**What the task asks:** The required output is the exact run of lines from the line containing "2 of 5. More parts follow." to the line containing "return tagged(ob, label, kind=kind)", inclusive, and nothing besides.

Clips as scene scripts
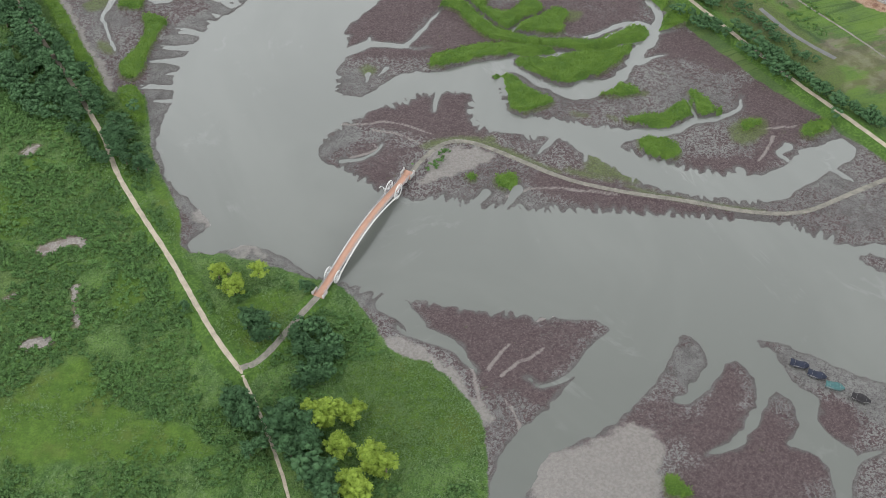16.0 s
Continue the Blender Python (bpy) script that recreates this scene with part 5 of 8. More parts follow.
ditch(7, 7, [(-500, 1270), (-348.7, 1183), (-250.5, 1126), (-177.4, 1084), (-117.1, 1026)])
fairway_shape([(276.5, 2117.6), (333.4, 2221.1), (350.2, 2060.4), (399.8, 1954.2), (423.9, 1889.2), (377.5, 1842.9), (320.1, 1937.2), (274.4, 2023.4)])
fairway_shape([(321.8, 1784.6), (368.7, 1798.9), (434.9, 1743.6), (478.9, 1685.2), (454, 1654.2), (387.4, 1684.9), (335.3, 1716.8)])
fairway_shape([(247.9, 1514.2), (293.8, 1499.2), (352.5, 1405.2), (400.5, 1354.1), (426.5, 1396.6), (401.3, 1333.9), (346.7, 1354), (292.4, 1418.4), (243.7, 1464.7)])
fairway_shape([(188.2, 1374.4), (224.4, 1345.5), (254.8, 1294.7), (250.3, 1223.3), (230.7, 1200), (201.2, 1240.3), (184, 1294.5), (173.4, 1333.2)])
fairway_shape([(239.5, 1396.1), (279.5, 1353.8), (312.7, 1294.8), (305.1, 1223.4), (281.5, 1213.3), (260.3, 1258), (240.2, 1321.5)])
fairway_shape([(288.8, 1144.2), (327.2, 1181), (337.3, 1174.7), (324.3, 1138.3), (290.9, 1129.5)])
fairway_shape([(420.1, 1375.1), (488.9, 1396.8), (451.2, 1276.6), (391.7, 1144.4), (367.2, 1121.1), (347.1, 1138.4), (374.1, 1240.7)])
fairway_shape([(517.6, 1419), (560, 1442), (471.3, 1207.1), (448.4, 1207.1), (467.2, 1295.2)])
fairway_shape([(88, 1683.8), (192, 1763.2), (155.8, 1529.4), (127.6, 1464.3), (97.1, 1498.5)])

red_shape([(218.1, 198), (236.3, 199.6), (239.8, 177.3), (240.6, 163.7), (222, 156.7), (204.1, 149.9), (181.8, 153.9), (175.7, 163.3), (181.7, 166), (199.5, 157.4), (213.5, 165.6), (212, 179.1)])
red_shape([(176.2, 282.8), (195, 295.3), (202.2, 281.5), (205.5, 260.6), (192.1, 254.2), (180, 255.9), (170.4, 263)])
creek(1.7, 1.3, [(138.9, 246.4), (147.3, 243), (156.1, 240.7), (165.9, 240.7), (176.9, 237.7), (187.5, 239.2), (195.7, 237.8)])
creek(1.5, 0.9, [(143.9, 262.7), (148, 266.8), (153.6, 268.4), (159.3, 270), (163.8, 271.5)])
creek(1.4, 0.7, [(132.4, 298.8), (136.4, 301.6), (140.8, 303), (144.3, 298.2), (149.2, 300.8), (152, 306.9)])
meadow_shape([(22.7, 109.5), (38.3, 110.4), (49, 107), (57.1, 95.9), (60.6, 80.8), (60.4, 72), (55.3, 63), (20.7, 74.2), (26.2, 87.6)])
bare_shape([(222, 300.4), (234.1, 296.7), (240.6, 287.4), (233.7, 284.8), (223.8, 292.6)])
bare_shape([(237.6, 276.5), (246, 271.6), (246.4, 262.4), (238.2, 267.2)])
bare_shape([(238.7, 258.2), (252.7, 249.5), (257.6, 235.2), (241.9, 240)])
bare_shape([(238.1, 228.9), (247.3, 218.1), (236.9, 213.6), (232.4, 218.8)])
bare_shape([(246.3, 292.9), (256, 289.9), (266.1, 263.1), (272.2, 237), (266.1, 235.9), (256.7, 266)])
ditch(0.9, 0.9, [(237, 288.5), (248.6, 266.3), (257.9, 240.1), (269.8, 205.3)])
ditch(1.4, 1.2, [(236.3, 300.9), (269.8, 309.9), (304.8, 313.4), (345.7, 320.3)])

bar_shape([(-76.5, 677.9), (-66.2, 671.1), (-57.1, 664.5), (-53.9, 647.7), (-54.1, 624), (-62.2, 635.9), (-69.8, 654.2)])
creek(5, 1.2, [(-105.1, 779.9), (-116.4, 775.9), (-126.7, 766.4), (-134.9, 757.1), (-143.6, 752)])
creek(3, 0.6, [(-116.4, 775.9), (-122.3, 790.3), (-128.8, 802.2)])
creek(4, 0.6, [(-113.7, 655.2), (-121.1, 649.2), (-128.1, 641.3)])
creek(3, 0.5, [(-98.5, 848.6), (-108.4, 842.3), (-116.4, 839.2)])
creek(3, 0.5, [(-96.9, 862), (-105.6, 855.4), (-110, 848.9)])
bar_shape([(-48.3, 610.8), (-40.8, 617.1), (-27.9, 616.8), (-14.9, 607.3), (-11.6, 598.2), (-14.5, 585.2), (-11.2, 572.5), (-14, 560.5), (-19.8, 559), (-29.5, 578.8), (-39.6, 596.2)])
creek(6, 1, [(-31, 614.1), (-18.1, 607.4), (-11.5, 593.8), (-9.9, 583.4), (0.8, 581.5), (7, 584.7)])
creek(2.4, 0.4, [(-9.9, 583.4), (-13.2, 598.3), (-15.7, 613.8)])
creek(2, 0.4, [(2.4, 584.8), (5.5, 591.7), (7.7, 593.4)])
silt(1.6, 1.6, [(-147, 739), (-138.9, 707.9), (-130.2, 673.5)])
silt(1.6, 2, [(-96.5, 561.3), (-90.2, 538.2), (-84.4, 516.7)])
silt(1.2, 1.6, [(-87.8, 493.7), (-79.1, 478), (-67, 463.1), (-59.9, 443.7)])
creek(1.8, 0.3, [(-43.6, 610.7), (-41.6, 598.9)])
creek(1.8, 0.3, [(-40, 614.3), (-37.9, 598.8)])
creek(1.8, 0.3, [(-36, 617), (-34.3, 603.2)])
creek(1.8, 0.3, [(-31.2, 617.9), (-29.3, 603.1)])
creek(1.8, 0.3, [(-46.4, 605.3), (-35.9, 585.7)])
creek(1.8, 0.3, [(-39.5, 594.4), (-29.3, 572.9)])
creek(1.8, 0.3, [(-32.6, 580.5), (-24.5, 567.1)])

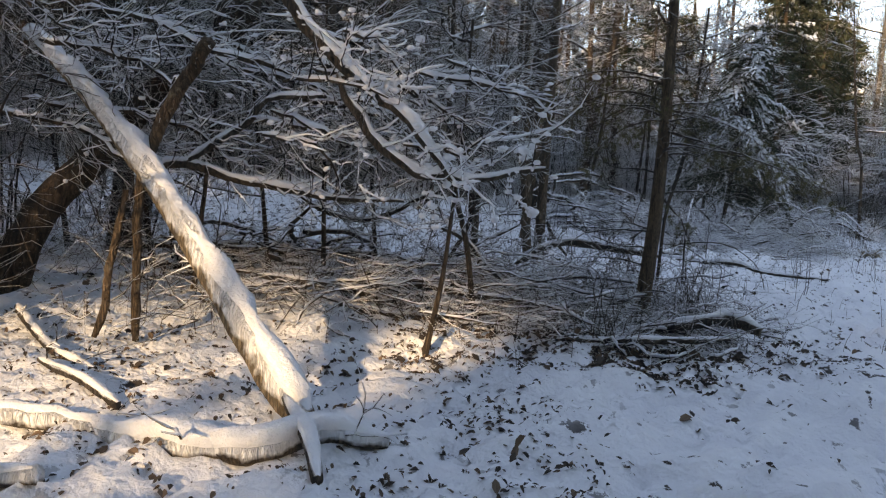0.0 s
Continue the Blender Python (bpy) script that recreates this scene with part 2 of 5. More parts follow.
def part(name, geo, mat, parent, label="", smooth=True, kind=""):
    if not geo.count:
        return None
    ob = new(name, geo.mesh(name, mat, smooth))
    if parent is not None:
        ob.parent = parent
        ob.matrix_parent_inverse = Matrix.Translation(parent.location).inverted()
    return tagged(ob, label, kind=kind) if label or kind else ob


def spline(nodes, step=0.12, wobble=0.0):
    """A smooth curve through nodes (x, y, z, r), about step apart."""
    nodes = np.asarray(nodes, float)
    ext = np.vstack([2 * nodes[0] - nodes[1], nodes, 2 * nodes[-1] - nodes[-2]])
    ext[:, 3] = np.maximum(ext[:, 3], 0.002)
    out = []
    for a, b, c, d in zip(ext, ext[1:], ext[2:], ext[3:]):
        m = max(2, int(np.linalg.norm(c[:3] - b[:3]) / step))
        t = np.linspace(0, 1, m, endpoint=False)[:, None]
        out.append(0.5 * (2 * b + (c - a) * t + (2 * a - 5 * b + 4 * c - d) * t * t + (3 * b - a - 3 * c + d) * t ** 3))
    out = np.vstack(out + [nodes[-1:]])
    if wobble:
        walk_ = rng.normal(0, wobble, (len(out), 3))
        out[:, :3] += np.cumsum(walk_, 0) * np.linspace(0, 1, len(out))[:, None] * 0.3 + walk_ * 0.3
    out[:, 3] = np.maximum(out[:, 3], 0.0025)
    return out


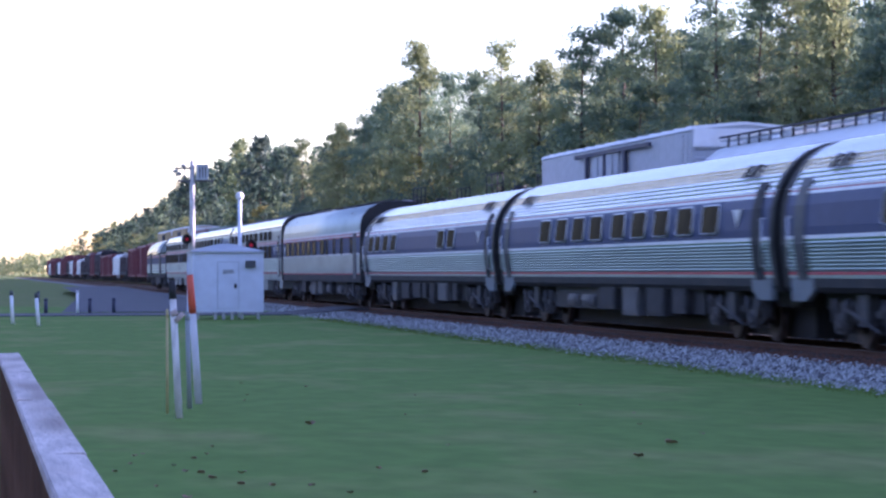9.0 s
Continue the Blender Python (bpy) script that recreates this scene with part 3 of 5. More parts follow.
def locomotive(label, lit):
    """Streamlined diesel, nose towards -y."""
    L = 20.4
    car = root("locomotive", NEAR_X, 0, RAIL_TOP, label, "locomotive", "two diesels at the head of the train")
    side = [(1.46, 1.27), (1.5, 1.31), (1.5, 3.62), (1.24, 4.32), (1.02, 4.46), (0.55, 4.58), (0.0, 4.62)]
    b = B()
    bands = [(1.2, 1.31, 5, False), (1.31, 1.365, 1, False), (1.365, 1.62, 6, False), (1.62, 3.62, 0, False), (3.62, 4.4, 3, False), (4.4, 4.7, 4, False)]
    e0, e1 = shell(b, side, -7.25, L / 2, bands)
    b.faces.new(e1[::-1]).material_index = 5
    part("body", b, [M_LOCO, M_RED, M_LOCO, M_LOCO_ROOF, M_SKIRT, M_DARK, M_LOCO_SILL], car, "silver-grey body, roof side coloured paler as if lit by the sky")
    # cab and raked nose: rows of (height, front, half width)
    levels = [(1.3, -10.36, 1.36), (1.4, -10.36, 1.38), (2.4, -10.36, 1.4), (2.7, -10.27, 1.41), (3.2, -10.02, 1.42), (3.62, -9.81, 1.4), (3.95, -9.64, 1.33), (4.25, -9.5, 1.2), (4.42, -9.4, 1.08), (4.54, -9.32, 0.7), (4.6, -9.27, 0.3)]

    def face_y(x, z):
        y = np.interp(z, [l[0] for l in levels], [l[1] for l in levels])
        w = np.interp(z, [l[0] for l in levels], [l[2] for l in levels])
        return float(y + 0.2 * (abs(x) / max(w, 0.2)) ** 3)

    b = B()
    rows = []
    for z, y, w in levels:
        back = half_width(side, z)
        row = [(-back, -7.9), (-(back + w) / 2 - 0.01, -8.9), (-w, y + 0.24), (-w * 0.93, y + 0.15), (-w * 0.7, y + 0.07), (-w * 0.35, y + 0.01), (0.0, y)]
        row = row + [(-x, yy) for x, yy in reversed(row[:-1])]
        rows.append([b.verts.new((x, yy, z)) for x, yy in row])
    for r0, r1 in zip(rows, rows[1:]):
        for k in range(len(r0) - 1):
            f = b.faces.new((r0[k], r0[k + 1], r1[k + 1], r1[k]))
            f.smooth = 2 <= k <= 9
    b.faces.new(rows[-1])
    part("nose", b, M_NOSE, car, "raked cab front, blue above silver")

    def on_face(name, corners, mat, parent=car, label="", lift=0.012):
        """A thin plate lying on the raked face; corners as (x, z)."""
        b = B()
        n = 6
        top = [[None] * (n + 1) for _ in range(2)]
        (xa, za), (xb, zb), (xc, zc), (xd, zd) = corners
        for side_k, (p, q) in enumerate((((xa, za), (xb, zb)), ((xd, zd), (xc, zc)))):
            for k in range(n + 1):
                x, z = p[0] + (q[0] - p[0]) * k / n, p[1] + (q[1] - p[1]) * k / n
                top[side_k][k] = b.verts.new((x, face_y(x, z) - lift, z))
        for k in range(n):
            b.faces.new((top[0][k], top[0][k + 1], top[1][k + 1], top[1][k]))
        bmesh.ops.solidify(b, geom=list(b.faces), thickness=0.01)
        return part(name, b, mat, parent, label)

    # windscreen halves with pale sun blinds behind the glass
    for s in (-1, 1):
        w = on_face("windscreen", [(s * 0.1, 3.76), (s * 1.2, 3.76), (s * 1.12, 4.16), (s * 0.1, 4.18)], M_SCREEN, label="tinted windscreen half")
        on_face("sun_blind", [(s * 0.14, 4.06), (s * 1.1, 4.05), (s * 1.08, 4.11), (s * 0.14, 4.13)], M_SKIRT, w, lift=0.016)
    # lamps
    for x in (-0.18, 0.18):
        b = B()
        bar(b, (0, 0.12, 0), (0, -0.05, 0), 0.15, 14)
        bar(b, (0, -0.05, 0), (0, -0.06, 0), 0.095, 14, mat=1)
        part("headlight", b, [M_DARK, M_HEADLIGHT if lit else M_GLASS], car, "bright headlight", at=(x, -10.27, 2.64))
    for x in (-0.85, 0.85):
        b = B()
        bar(b, (0, 0.05, 0), (0, -0.05, 0), 0.14, 12)
        bar(b, (0, -0.05, 0), (0, -0.06, 0), 0.075, 12, mat=1)
        part("ditch_light", b, [M_ALU, M_DITCH if lit else M_GLASS], car, "glowing ditch light", at=(x, -10.33, 2.24))
        b = B()
        box(b, x - 0.2, x + 0.2, -10.42, -10.34, 1.76, 2.03)
        part("step_pocket", b, M_DOORBLUE, car, "dark square pocket in the nose")
        b = B()
        box(b, x - 0.09, x + 0.09, -10.5, -10.34, 1.45, 1.66)
        part("hose_bracket", b, M_DARK, car)
        b = B()
        box(b, min(x * 1.62, x * 1.48), max(x * 1.62, x * 1.48), -9.1, -8.95, 3.45, 3.95)
        part("mirror", b, M_WHITE, car, "pale side mirror")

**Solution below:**
Continue the Blender Python (bpy) script that recreates this scene with part 2 of 5. More parts follow.
def part(name, geo, mat, parent, label="", smooth=True, kind=""):
    if not geo.count:
        return None
    ob = new(name, geo.mesh(name, mat, smooth))
    if parent is not None:
        ob.parent = parent
        ob.matrix_parent_inverse = Matrix.Translation(parent.location).inverted()
    return tagged(ob, label, kind=kind) if label or kind else ob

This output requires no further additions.